Pay attention to English communication quality. You do not need poetic emails. You need accurate replies about gasket hardness, carton dimensions, HS code, deposit terms, and inspection timing. Short is fine. Wrong is expensive. A canteen vendor who answers only with “yes, no problem” before checking engineering details is creating risk for you; we once had a buyer flag a 2 mm carton height difference because it broke their pallet loading plan.
For China sourcing, the best supplier is rarely the cheapest line on the spreadsheet. It is the one that can explain why 304 stainless, coating loss rate, color MOQ, and inspection standard change the unit price, then ship the same specification twice. The math doesn’t work if the quote is low but the second batch fails vacuum testing at AQL 2.5.
Lock The Order Before Production
Before deposit, treat the purchase order like the sheet the line will run. Put in item number, capacity, dimensions, net weight, steel grade, finish, Pantone color, logo method, logo size, lid material, gasket material, packing, carton quantity, carton marks, inspection standard, compliance documents, payment terms, delivery term, and shipment date. We have seen a PO go bad over a single typo on the carton mark, and QC pulled the sample because the logo was 2 mm off center.
Payment is usually 30 percent deposit and 70 percent balance before shipment on first orders.
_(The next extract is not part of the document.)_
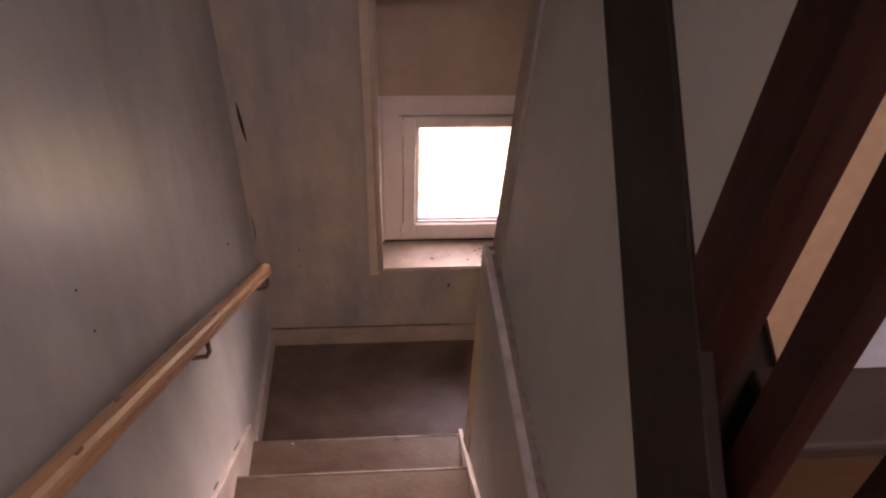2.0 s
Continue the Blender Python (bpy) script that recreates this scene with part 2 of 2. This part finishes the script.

After three clean shipments, some buyers push for better terms, and that is normal. FOB Ningbo and FOB Shanghai are common for Zhejiang suppliers. For smaller trial orders, EXW or FCA may appear, but you still need to know who handles export declaration and local charges. A 20-foot container billed the wrong way will burn margin fast, and the math does not work.
Lead time has to follow approvals. A normal 3,000-10,000 pc manufacturers vacuum insulated bottle order is often 30-45 days after deposit and approved pre-production sample. If artwork approval slips by 9 days, the factory cannot hold the same ship date in peak season. August to November gets tight because holiday and Q1 retail programs stack up, and we run the line hard then. The buyer flagged it once on a 1.5 mm logo shift, and the schedule still moved.
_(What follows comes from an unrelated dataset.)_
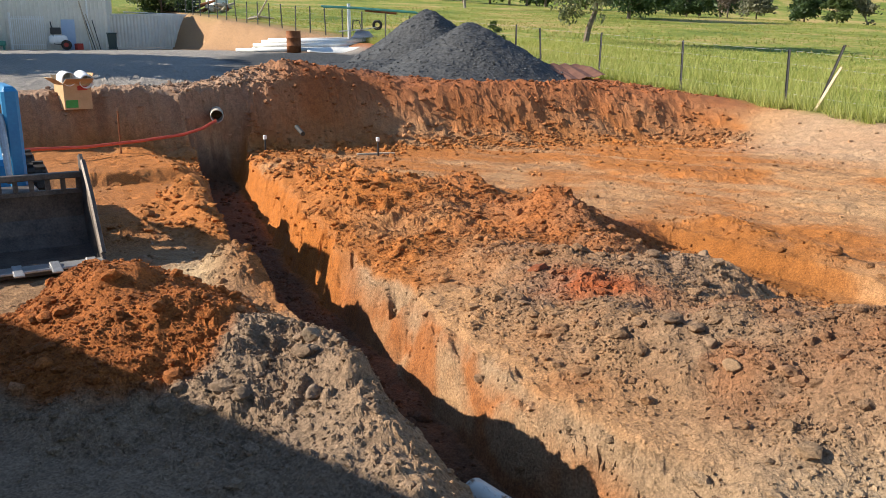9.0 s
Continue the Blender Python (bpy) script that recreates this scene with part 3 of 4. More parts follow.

For repeat customized drinkware orders, keep one version-controlled spec sheet and stop guessing from old emails. Mark every change: lid V2, coating supplier changed, carton upgraded from 5-ply to 7-ply, barcode revised, insert removed. Small undocumented changes cause large warehouse problems. A distributor canteen program lives or dies on repeatability, and we have seen this go sideways when someone forgot to note a black gasket swap.
When the spec, sample, inspection plan, and commercial terms match, the order is manageable. You still need follow-up. But you are no longer buying from a photo and hoping the shipment matches memory.
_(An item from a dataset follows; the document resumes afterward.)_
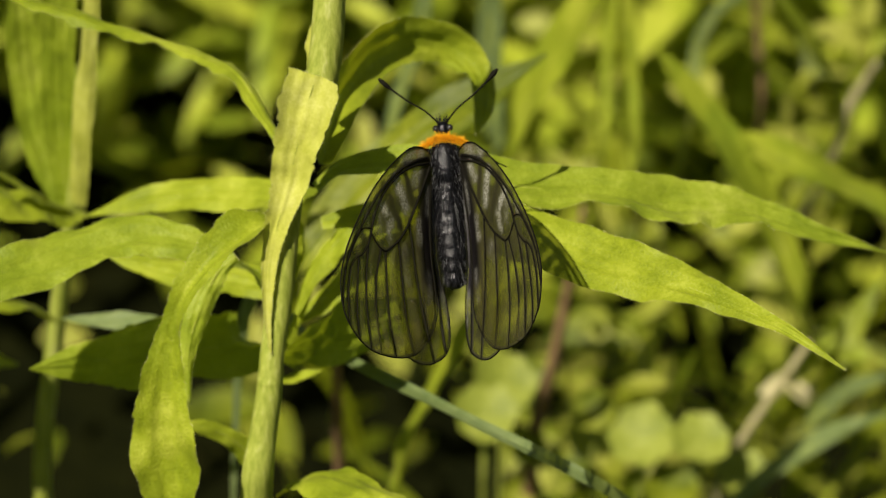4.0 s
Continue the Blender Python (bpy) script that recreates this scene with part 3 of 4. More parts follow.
leaf(weed, [(-0.0628, 0.0839, 0.4901), (-0.0615, 0.0812, 0.5040), (-0.0597, 0.0795, 0.5191), (-0.0577, 0.0757, 0.5351), (-0.0558, 0.0729, 0.5522)], [0.0032, 0.0042, 0.0040, 0.0034, 0.0003], [(-0.24, -0.60, 0.77)], cup=-0.3, seed=30, label='folded upright leaf seen from its pale side', material=LEAF_PALE)
leaf(weed, [(-0.0655, 0.0940, 0.4823), (-0.0661, 0.0960, 0.4952), (-0.0658, 0.0967, 0.5100), (-0.0644, 0.0954, 0.5257), (-0.0628, 0.0946, 0.5419)], [0.0036, 0.0056, 0.0060, 0.0052, 0.0003], [(-0.05, -0.53, 0.85)], cup=0.15, seed=31, material=LEAF_GREEN, label='upright lance-shaped leaf')
leaf(weed, [(-0.0669, 0.0984, 0.4776), (-0.0708, 0.1033, 0.4873), (-0.0724, 0.1076, 0.4997), (-0.0727, 0.1089, 0.5152), (-0.0724, 0.1088, 0.5324)], [0.0031, 0.0058, 0.0069, 0.0062, 0.0004], [(0.10, -0.52, 0.85)], cup=0.15, seed=32, material=LEAF_GREEN, label='upright lance-shaped leaf')
leaf(weed, [(-0.0626, 0.0899, 0.4840), (-0.0658, 0.0833, 0.4894), (-0.0700, 0.0788, 0.4940), (-0.0757, 0.0743, 0.4986), (-0.0836, 0.0703, 0.5004)], [0.0036, 0.0082, 0.0097, 0.0078, 0.0003], [(-0.00, -0.19, 0.98)], cup=-0.1, seed=33, label='broad yellowish leaf')
leaf(weed, [(-0.0631, 0.0861, 0.4861), (-0.0673, 0.0810, 0.4933), (-0.0721, 0.0763, 0.5012), (-0.0769, 0.0727, 0.5068)], [0.0018, 0.0032, 0.0035, 0.0005], [(-0.11, -0.01, 0.99)], cup=-0.2, seed=34, label='narrow leaf')
leaf(weed, [(-0.0686, 0.0942, 0.4547), (-0.0717, 0.0894, 0.4625), (-0.0756, 0.0833, 0.4686), (-0.0819, 0.0794, 0.4705)], [0.0017, 0.0040, 0.0045, 0.0004], [(-0.00, 0.06, 1.00)], cup=-0.2, seed=35, label='small leaf in the shade')
blade = thing('grass_blade', (-0.0527, 0.1216, 0.0000), 'long grey-green grass blade arching through the weeds', 'grass')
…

Send Your Bottle Spec For A Factory Quote
Share capacity, quantity, logo method, market, and target ship date. We will return practical options with MOQ, FOB price, and lead time.
Frequently asked questions
What MOQ should I expect for a custom vacuum insulated bottle order?
For most factory-direct orders in China, expect 1,000-3,000 pcs per color for a standard custom canteen with logo. If you use stock body colors and one-color silk screen printing, some suppliers may accept 500 pcs, but the unit price will be higher. For a new Pantone powder coat, retail box, or custom lid, 3,000 pcs is more realistic. A customized growler with larger capacity may also need a higher MOQ because material purchasing and production setup cost more per batch.
How long does production take after I approve the sample?
A normal lead time is 30-45 days after deposit and approved pre-production sample for 3,000-10,000 pcs. Sampling usually takes 10-15 days when stock tooling is used. New lid tooling can add 25-35 days. Peak season in Zhejiang and other China drinkware regions can stretch schedules, especially from August to November. Put the ship date, inspection date, and sample approval date in writing so both sides understand when the production clock actually starts.
Which logo method is best for distributor drinkware?
For distributor drinkware, laser engraving is the safest premium option because it does not peel and works well on powder coated stainless steel. Silk screen printing is better when you need a lower cost on 1,000-20,000 pcs and the artwork uses one to three colors. Heat transfer suits colorful retail graphics, but you should test adhesion and alignment on the curved bottle. For outdoor canteen promotional orders, we usually recommend powder coating plus laser engraving or one-color silk screen.
Can one factory make bottles, tumblers, and growlers together?
Yes, many canteen manufacturers can produce vacuum bottles, travel tumblers, and custom growler items in one program, but not every line uses the same tooling or QC process. A 500 ml bottle, 900 ml tumbler, and 1,900 ml growler have different welding, polishing, coating, and carton requirements. Ask for separate specifications and AQL checks for each item. Combining items can help container loading, but you should not accept one generic test report for all products.
What defects should I focus on during inspection?
For vacuum bottles, focus on leakage, poor vacuum performance, coating scratches, weak print adhesion, dents, dirty inner walls, loose lids, wrong barcode labels, and weak export cartons. Use AQL 2.5 for major defects and 4.0 for minor defects, with 0 tolerance for safety-critical issues. Test hot water retention on sampled units, scan every barcode type, and run a carton drop test. For e-commerce shipments, also verify carton weight and dimensions because warehouse fees can change quickly.